At the start of the 20th century Ireland's elderly had the highest life expectancy in Europe. Now, they have the lowest life expectancy among 23 OECD countries. What has gone wrong? The recent statistics on the number of elderly in Ireland committing suicide are also alarming. As a group the elderly all too easily get swept aside in our fascination with the exploits of the under thirties.

As Celebrity Farm demonstrated, age is definitely uncool. We have pages and pages of our national newspapers devoted to the antics of the young - and of course middle-aged people feature everywhere since they are, mostly, the ones running the country. What about a column or a magazine devoted to the elderly in Ireland, or the Third Age, as they might prefer to be called?
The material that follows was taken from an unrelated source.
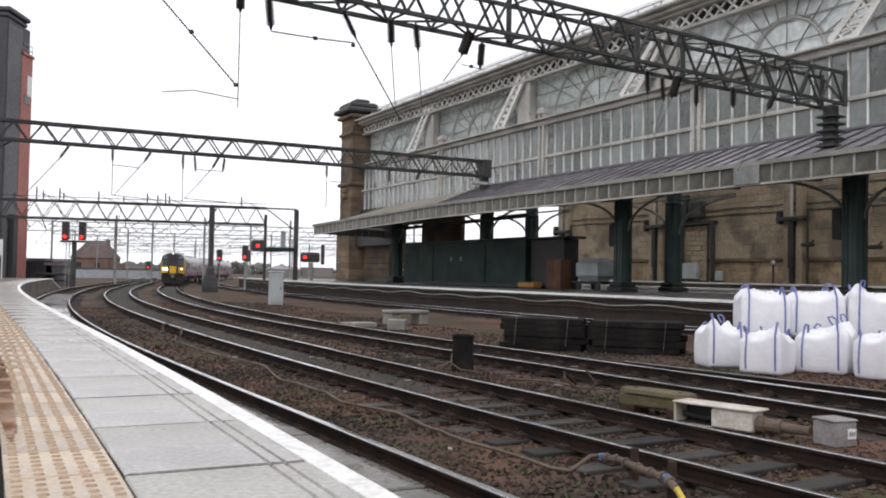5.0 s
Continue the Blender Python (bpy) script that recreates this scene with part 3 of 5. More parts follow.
def build_canopy():
    c = thing("platform_canopy", HALL, "long slate canopy with grey panelled valance over the far platform", "canopy", kind="structure")
    D0, D1, Z0, Z1 = 24.0, WALL_D - 0.3, 5.65, ROOFMEET
    DR, ZR, ZB = 27.0, 6.84, 6.25  # ridge, and the hidden back slope down to the wall
    END, CUT = 66.5, 46.5
    # slates laid in strips with raised rolls
    bm = B()
    y = -8.0
    rng = random.Random(7)
    while y < CUT:
        for j in range(6):
            a, b = j / 6, (j + 1) / 6 + 0.02
            lift = rng.uniform(0.0, 0.02) + 0.02 * (6 - j) / 6
            x0, x1 = D0 + (DR - D0) * a, D0 + (DR - D0) * b
            z0, z1 = Z0 + (ZR - Z0) * a + lift, Z0 + (ZR - Z0) * b + lift * 0.4
            v = [bm.verts.new(p) for p in ((x0, y, z0), (x1, y, z1), (x1, y + 0.78, z1), (x0, y + 0.78, z0), (x0, y, z0 - 0.04), (x0, y + 0.78, z0 - 0.04))]
            bm.faces.new((v[0], v[1], v[2], v[3]))
            bm.faces.new((v[4], v[0], v[3], v[5]))
        y += 0.79
    tagged(part("slates", bm, SLATE, c, "purple-grey wet slates"), kind="stuff")
    bm = B()
    y = -8.0
    while y < CUT:
        beam(bm, (D0 - 0.02, y, Z0 + 0.05), (DR, y, ZR + 0.05), 0.07, 0.08, sides=6)
        y += 0.79
    tagged(part("roof_rolls", bm, LEAD, c, "dull lead rolls over the slate joints"), kind="stuff")
    bm = B()
    quad(bm, (DR, -8, ZR), (DR, CUT, ZR), (D1, CUT, ZB), (D1, -8, ZB))
    part("back_slope", bm, FELT, c, "felted back slope of the canopy")
    bm = B()
    beam(bm, (DR, -8, ZR + 0.04), (DR, CUT, ZR + 0.04), 0.2, 0.14, sides=8)
    part("ridge_roll", bm, LEAD, c, "dull lead ridge roll")
    bm = B()
    quad(bm, (D0, -8, Z0 - 0.08), (D0, CUT, Z0 - 0.08), (D1, CUT, ZB - 0.12), (D1, -8, ZB - 0.12))
    part("soffit", bm, FELT, c, "dark boarded underside")
    # felted lower end towards the stone pier
    bm = B()
    KNEE = 59.0
    eave = [(D0, CUT, Z0), (D0, KNEE, Z0 - 0.22), (D0, END, Z0 - 0.35)]
    crest = [(DR, CUT, ZR), (DR, KNEE, 6.50), (DR, END + 3, 5.88)]
    back = [(D1, CUT, ZB), (D1, KNEE, 6.05), (D1, END + 3, 5.6)]
    for low, high in ((eave, crest), (crest, back)):
        for i in range(2):
            quad(bm, low[i], low[i + 1], high[i + 1], high[i])
    quad(bm, (D0, CUT, Z0 - 0.1), (D1, CUT, ZB - 0.15), (D1, END + 3, 5.45), (D0, END, Z0 - 0.45))
    quad(bm, (D0, END, Z0 - 0.45), (D0, END, Z0 - 0.35), (DR, END + 3, 5.88), (D1, END + 3, 5.45))
    part("felt_roof", bm, FELT, c, "brown mossy felt roof")
    bm = B()
    beam(bm, (D0 - 0.08, -8, Z0 - 0.03), (D0 - 0.08, CUT, Z0 - 0.03), 0.14, 0.16)
    beam(bm, (D0 - 0.08, CUT, Z0 - 0.03), (D0 - 0.08, END, Z0 - 0.40), 0.14, 0.16)
    part("gutter", bm, VALANCE, c, "grey gutter along the eaves")
    # valance: boards and light strips
    n = 94
    near, far = B(), B()
    box(near, (0, 0, 0), (0.05, 0.74, 0.62), bevel=0.008)
    box(far, (0, 0, 0), (0.05, 0.74, 0.62), bevel=0.008)
    near = part("valance_board", near, BOARD, c, "dark olive-grey valance board")
    far = part("valance_board", far, FARBOARD, c, "grey-green valance board")
    used = set()
    for i in range(n):
        y = -8 + i * 0.79
        drop = 0.0 if y < CUT else -0.37 * (y - CUT) / (END - CUT)
        first = near if y < 40 else far
        m = pose(D0, y + 0.39, Z0 - 0.42 + drop)
        if first in used:
            share(first, m)
        else:
            first.matrix_basis = m
            used.add(first)
    bm = B()
    box(bm, (0, 0, 0), (0.07, 0.055, 0.66), bevel=0.01)
    first = part("valance_strip", bm, IRON, c)
    for i in range(n):
        y = -8 + i * 0.79
        drop = 0.0 if y < CUT else -0.37 * (y - CUT) / (END - CUT)
        m = pose(D0 - 0.045, y, Z0 - 0.42 + drop)
        if i == 0:
            first.matrix_basis = m
        else:
            share(first, m)
    bm = B()
    beam(bm, (D0 - 0.02, -8, Z0 - 0.75), (D0 - 0.02, CUT, Z0 - 0.75), 0.10, 0.07)
    beam(bm, (D0 - 0.02, CUT, Z0 - 0.75), (D0 - 0.02, END, Z0 - 1.12), 0.10, 0.07)
    part("valance_rail", bm, IRON, c)
    bm = B()
    box(bm, (D0 - 0.10, 22.3, Z0 - 0.42), (0.08, 1.15, 0.66), bevel=0.02)
    part("repair_panel", bm, GALV, c, "plain pale replacement panel")
    # hip end
    bm = B()
    for i in range(11):
        a, b = i / 11, (i + 1) / 11
        p = Vector((D0, END, Z0 - 0.42)).lerp(Vector((D1, END + 3, Z0 - 0.42)), (a + b) / 2)
        box(bm, p - Vector((0, 0, 0.3)), (0.7, 0.05, 0.62), rz=math.degrees(math.atan2(3, D1 - D0)))
    part("end_valance", bm, VALANCE, c)
    # rafters
    bm = B()
    for y in list(np.arange(-6, 66, 4.5)):
        beam(bm, (D0 + 0.2, y, Z0 - 0.24), (D1, y, ZB - 0.3), 0.12, 0.25)
    beam(bm, (29.4, -8, 5.75), (29.4, 41, 5.75), 0.25, 0.3)
    beam(bm, (29.4, 44.5, 5.2), (29.4, 64, 5.05), 0.3, 0.2)
    tagged(part("rafters", bm, STEEL, c), kind="stuff")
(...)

Anyone who heard Joe Higgins's 85-year-old mother on the radio would agree that we can learn a thing or two from them. Speaking about the bin-charge dispute for which her son has been imprisoned, Mrs Higgins attacked manufacturers for producing so much packaging. She reminded us that in her youth it was possible to go into a shop and buy a bar of soap, unwrapped, whereas nowadays in supermarkets soap tends to be sold in packages of four all separately wrapped and then wrapped again. It was a good point. And she reminded us that even at 85 life can bring new challenges: she was entering a prison for the first time in her life, to visit her son.

There is a lot of talk these days about marginalisation. Aren't the elderly some of our truly marginalised in today's glamorous, hedonistic, youth-driven Ireland? Many of them grew up in an Ireland where the values were entirely different from those of today. The result is that some elderly people feel they can no longer identify with the country where they have lived all their lives.

I have always been impressed with the way people in the United States go on being active for so long after their retirement, doing voluntary work, getting involved in their local community. The small local museums we visit on our holidays are often staffed on a voluntary basis by retired people. Let's hear from our elderly. They may be up to more than we think.